Just like Indiana Jones on the hunt for the Holy Grail, Philadelphia Eagles' offensive line coach Jeff Stoutland embarked on an expedition to Florida in March to investigate reports of a gargantuan Australian rugby league player.
The mysterious Aussie, Jordan Mailata, was said to stand 203cm tall, weigh 157kg, possess arms as strong as sledgehammers and feet as swift as a gazelle.
Rumour had it the 21-year-old from Sydney's south-west was too big to play in Australia's NRL and if his dimensions were accurate he would be the biggest player on the just crowned Super Bowl champion Eagles.
Mailata had set up camp at one of the elite sporting facilities in the US, the IMG Academy, and during his workout an excited Stoutland began taking videos and sending them via his phone to the Eagles' front office in Philadelphia.
"He starts shooting you videos," Howard Roseman, the Eagles' executive vice president of football operations, told reporters on Saturday.
"You can't even load them because you have 40 videos on your phone."
At the NFL Draft in April the Eagles, worried another team would select Mailata, executed a deal with the New England Patriots to trade up in the seventh round to snare the South Sydney junior, who had never played a game of American football.
On Sunday, the Eagles announced they had cut their 90-man roster to the mandatory 53 for the regular season, which starts on Thursday against the Atlanta Falcons.

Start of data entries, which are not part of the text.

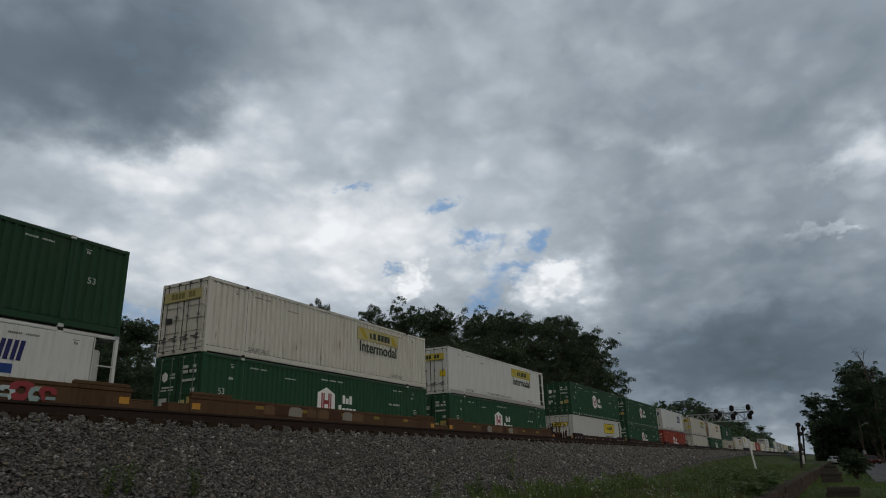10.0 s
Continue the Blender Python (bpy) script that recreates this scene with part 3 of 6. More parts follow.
def container(material, label, style="ribbed", group="containers on the train", length=L53, reefer_end=False, group_far=False, door_paint=None, lift_paint=None):
    """A 53 ft box. Local: x along it, y = 0 near face, z = 0 base; doors face -X."""
    c = thing("container", label, "container", group)
    H = HGT
    rail_h, post = 0.13, 0.11
    frame_mat = material
    x1 = length - (0.75 if reefer_end else 0.0)
    # walls between the posts
    inner = x1 - 2 * post
    if style == "ribbed":
        lift = 1.98
        spans = [(post, lift - 0.085), (lift + 0.085, length - lift - 0.085), (length - lift + 0.085, x1 - post)]
        for a, b in spans:
            link("side_panel", sheet(b - a, H - rail_h - 0.285, True, material), None, c, at=(a, 0.012, 0.285))
        part("backing", boxes((post, x1 - post, 0.105, 0.120, 0.2, H - 0.1)), M_LOCK, c)
        for x in (lift, length - lift):
            link("lift_post", shared("lift_post", lambda: boxes((-0.06, 0.06, 0.0, 0.09, 0.14, H - 0.1), bevel=0.008), material), None, c, at=(x, 0, 0))
    else:
        m = 13
        w = inner / m
        me = shared("wall_panel%.3f" % w, lambda: boxes((0.006, w - 0.006, 0.006, 0.028, 0.0, H - rail_h - 0.29), bevel=0.003), material)
        for i in range(m):
            link("side_panel", me, None, c, at=(post + i * w, 0.0, 0.275))
        part("backing", boxes((post, x1 - post, 0.030, 0.060, 0.2, H - 0.1)), M_SEAM, c, "dark sealant between the panels")
        for x in (1.98, length - 1.98):
            link("lift_post", shared("funnel_post", funnel_post, lift_paint) if lift_paint else shared("lift_post_s", lambda: boxes((-0.09, 0.09, -0.004, 0.06, 0.14, H - 0.1), bevel=0.01), material), None, c, "blue-grey lift post that flares at both ends" if lift_paint else "", at=(x, 0, 0))
    part("far_side_panel", boxes((post, x1 - post, WID - 0.05, WID - 0.02, 0.14, H - 0.1)), material, c)
    part("roof", boxes((0.02, x1 - 0.02, 0.03, WID - 0.03, H - 0.06, H - 0.035)), material, c)
    part("floor", boxes((0.02, x1 - 0.02, 0.045, WID - 0.045, 0.03, 0.16)), M_BLACK, c)
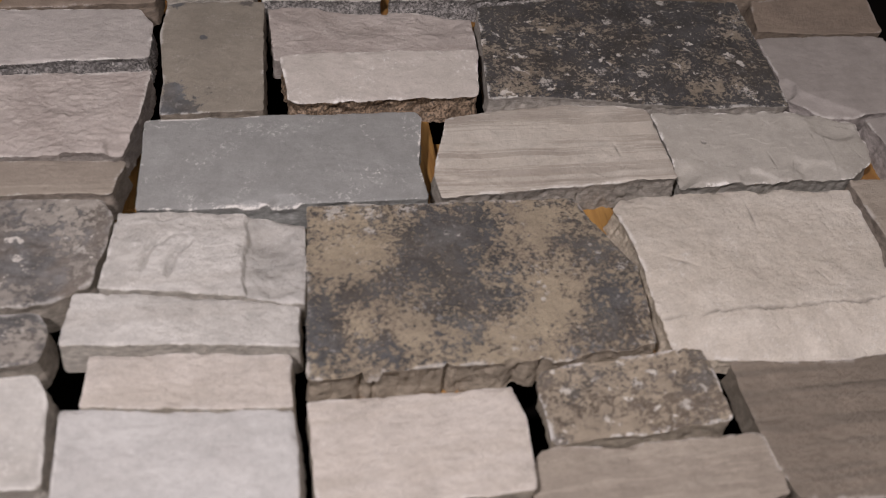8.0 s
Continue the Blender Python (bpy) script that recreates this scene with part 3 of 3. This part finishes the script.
stone("sandstone_flagstone", OLIVE, "olive-brown sandstone slab with flaked dark corner", 3.6,
      [(-29.4, 45.7), (-27.2, 46.2), (-18.1, 46.2), (-18.6, 25.3), (-29.5, 25.0), (-29.2, 31.1), (-30.2, 39.7)], relief=0.4, riven=0.3,
      stains=[(-28.2, 29.2, 0.9, 2.4), (-28.6, 27.4, 0.8, 2.4), (-27.6, 26.2, 1.1, 2.6), (-26.2, 25.4, 0.8, 2.4), (-29.0, 25.6, 0.8, 2.2), (-25.1, 38.2, 0.5, 3.0), (-28.6, 45.6, 1.4, 2.2), (-20.0, 45.6, 1.2, 2.0)], features=[("dome", -25.0, 35.0, 7.0, 5.0)])
stone("sandstone_block", SOOTY, "small weathered block with dark spots", 3.8,
      [(-56.0, -1.7), (-46.1, -1.3), (-38.1, -1.0), (-37.0, -2.9), (-37.5, -6.3), (-45.0, -7.0), (-56.2, -7.3)], relief=1.2, arris=4, soft=0.005)
stone("limestone_block", WHITE, "white limestone block with a bright smooth face", 4.2,
      [(-53.5, -8.1), (-44.0, -7.9), (-37.2, -7.8), (-36.2, -10.1), (-35.7, -18.0), (-44.8, -18.0), (-54.0, -18.4)], flare=(2, 8, 2, 1), relief=0.7, arris=3, soft=0.006)
stone("limestone_block", WHITE, "pale limestone block with a plain face", 3.6,
      [(-53.5, -19.1), (-36.2, -18.6), (-36.0, -24.4), (-53.6, -25.1)], relief=0.7)
stone("limestone_block", WHITE, "pale limestone block with a plain face", 3.6,
      [(-34.9, -21.8), (-17.6, -22.4), (-17.3, -27.1), (-34.6, -27.3)], relief=0.7)
# upper courses
stone("limestone_block", RUSTY, "pale limestone block with a rusty coarse broken front", 3.7,
      [(-16.6, 34.8), (-4.8, 35.1), (6.6, 34.8), (5.5, 27.0), (-4.3, 26.9), (-14.8, 26.8), (-15.9, 27.5)], tilt=(0.02, 0.09), relief=0.6, riven=0.4, arris=3, undercut=6)
stone("limestone_block", PINKISH, "pale limestone block with a wavy split upper edge", 2.5,
      [(-17.6, 46.1), (-14.6, 46.8), (-9.7, 45.9), (-2.0, 45.1), (3.1, 45.3), (7.6, 43.9), (7.2, 35.9), (-5.7, 35.7), (-17.3, 35.6)], relief=1.4, riven=0.6, arris=3.5,
      features=[("scoop", -7.6, 44.1, 5.0, 6, 0.0, 0.3), ("scoop", 3.8, 43.7, 4.0, 5, 0.0, 0.3), ("scoop", -14.5, 45.3, 2.6, 4, 0.0, 0.3), ("fold", -17.6, 39.2, 7.3, 40.8, -0.04, 3)], peck=0.5, fine=70)
stone("limestone_block", CRYSTAL, "long pale limestone block with a coarse broken front", 3.3,
      [(-2.5, 47.0), (-0.9, 54.2), (14.5, 54.2), (30.8, 53.8), (29.0, 47.9), (20.9, 47.8), (9.4, 46.8)], relief=1.0, arris=2.5, undercut=5,
      features=[("gouge", 4.5, 50.9, 8.0, 49.4, 2, 4)])
stone("limestone_block", CRYSTAL, "grey limestone block with a coarse speckled front", 2.7,
      [(-18.4, 47.8), (-17.8, 55.2), (-3.5, 54.6), (-3.4, 47.6), (-9.5, 47.7)], relief=1.4, arris=3)
stone("sandstone_block", BROWN, "brown sandstone block with a hairline joint", 3.2,
      [(-0.5, 55.2), (10.6, 61.5), (29.9, 60.4), (28.6, 55.2), (14.2, 55.1)], flare=(2, 3, 0, 2), relief=0.8, arris=2, features=[("gouge", 22.9, 58.1, 25.2, 57.4, 2, 3)])
stone("sandstone_block", BROWN, "brown sandstone block with a plain face", 3.2,
      [(11.6, 62.3), (15.0, 73.1), (27.2, 73.7), (28.8, 61.4)], relief=0.8)
stone("sandstone_block", BROWN, "brown sandstone block with a plain face", 3.2,
      [(-48.9, 45.7), (-47.5, 54.8), (-30.5, 54.8), (-30.9, 46.6)], relief=1.0)
stone("limestone_block", WHITE, "pale limestone block with a plain face", 3.0,
      [(-29.9, 47.6), (-29.4, 56.2), (-19.1, 56.1), (-19.3, 47.9)], relief=1.0)
# right courses
stone("slate_flagstone", SLATE, "near-black slate slab with faint scratches", 3.5,
      [(31.6, 59.8), (32.1, 72.4), (50.1, 72.6), (62.2, 69.6), (61.6, 58.0), (45.3, 58.0), (39.2, 58.3)], fine=60, relief=0.9, riven=0.9,
      features=[("gouge", 43.3, 63.9, 46.7, 62.1, 1.5, 1.8, 1.0), ("gouge", 46.7, 62.1, 49.7, 61.6, 1.5, 1.8, 1.0), ("gouge", 49.7, 61.6, 52.7, 64.0, 1.5, 1.8, 1.0)])
stone("sandstone_block", BROWN, "brown sandstone block with a worn pale patch", 3.4,
      [(33.5, 55.8), (46.0, 56.9), (61.5, 57.0), (63.4, 49.0), (47.5, 47.7), (32.9, 47.2)], relief=0.7, arris=2, lichen=[(51.0, 49.1, 1.8, 0.62), (52.9, 48.6, 1.5, 0.6)])
stone("sandstone_block", BROWN, "brown sandstone block with soft banding", 3.0,
      [(46.7, 46.5), (55.5, 47.5), (64.4, 48.3), (62.9, 39.3), (53.4, 38.9), (45.0, 39.6)], flare=(8, 2, 2, 1), relief=0.6, arris=2)
stone("limestone_flagstone", LILAC, "smooth lilac-grey limestone slab with a chipped corner", 3.1,
      [(44.1, 38.0), (52.4, 38.4), (62.2, 38.1), (62.0, 23.4), (55.5, 22.9), (50.6, 22.4), (46.8, 23.1), (43.8, 26.7), (43.7, 33.0)], flare=(3, 3, 3, 2), relief=0.5, riven=0.3,
      ragged=1.6, arris=2.5, features=[("step", 51.6, 22.8, 42.9, 29.7, 2.0, 7.0), ("fold", 51.0, 22.8, 42.9, 29.1, 0.45, 7.0), ("scoop", 44.0, 27.9, 1.6, 7)],
      lichen=())
stone("limestone_flagstone", LILAC, "grey-lilac limestone slab with slanting end", 3.0,
      [(51.4, 21.8), (56.5, 22.4), (62.4, 22.8), (64.4, 17.1), (63.7, 11.9), (60.4, 12.0), (54.1, 12.4), (51.7, 13.9), (51.9, 17.5)], flare=(6, 3, 2, 1), relief=0.4, riven=0.2, arris=1.6)
stone("limestone_block", RUSSET, "taupe limestone block with wavy pale and dark bands", 3.0,
      [(44.6, 11.8), (49.1, 11.7), (59.4, 11.0), (63.6, 11.4), (64.3, 0.8), (52.2, 0.9), (44.7, 1.0)], relief=0.8, riven=0.5, arris=2)
stone("slate_flagstone", SLATE, "black slate slab with faint grey veins and a brown side", 3.0,
      [(45.0, 0.7), (52.5, 0.6), (63.8, 0.3), (63.5, -19.6), (53.4, -19.6), (45.8, -18.9), (45.3, -8.6)], flare=(9, 2, 2, 2), relief=0.6, riven=0.7, arris=2.5)
# front courses
stone("limestone_block", PALE, "light grey limestone block with a sloping end", 3.8,
      [(-16.2, -23.1), (-7.0, -22.8), (0.9, -22.9), (-0.2, -27.1), (-1.1, -32.7), (-16.4, -32.6)], flare=(2, 9, 2, 1), relief=0.6)
stone("limestone_block", WHITE, "pale limestone block with a plain face", 3.6,
      [(3.8, -26.2), (14.7, -26.3), (26.8, -26.5), (27.1, -34.0), (3.7, -33.8)], relief=0.7)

The Eagles named Geelong-raised rookie punter Cameron Johnston in their squad, confirming the impact Aussie rules bred punters are having on American football.
It appeared from the outside Mailata might not make the 53.
Often project players are waived by their teams and re-signed to their practice squad rather than taking up a valuable place in the 53.
Roseman said that was not the plan.
Back in the war room during the April draft the Eagles' brains trust made the decision that Mailata would be "a two-year process" and would be a member of their squad.
"It's hard to find guys who are 6ft 8 and 360 pounds who can run like that and have the core strength that he has," Roseman said.
Mailata is an offensive tackle.
One of his main tasks is to prevent defenders from getting to the Eagles' quarterback or running back.
When you are as big, strong and agile as Mailata that is a decisive advantage.
During his four pre-season games the past month NFL analysts, former players and fans have marvelled at the way Mailata has made opponents - physically huge in their own right - appear like undersized boys.
What cemented Mailata's position in the 53 was his willingness during off- season workouts to do the hard yards to fulfill the potential Stoutland first saw in Florida.
"Certainly there's no guarantees," Roseman said.
"But we want to develop players and when you can find guys at hard to find positions it gets you excited."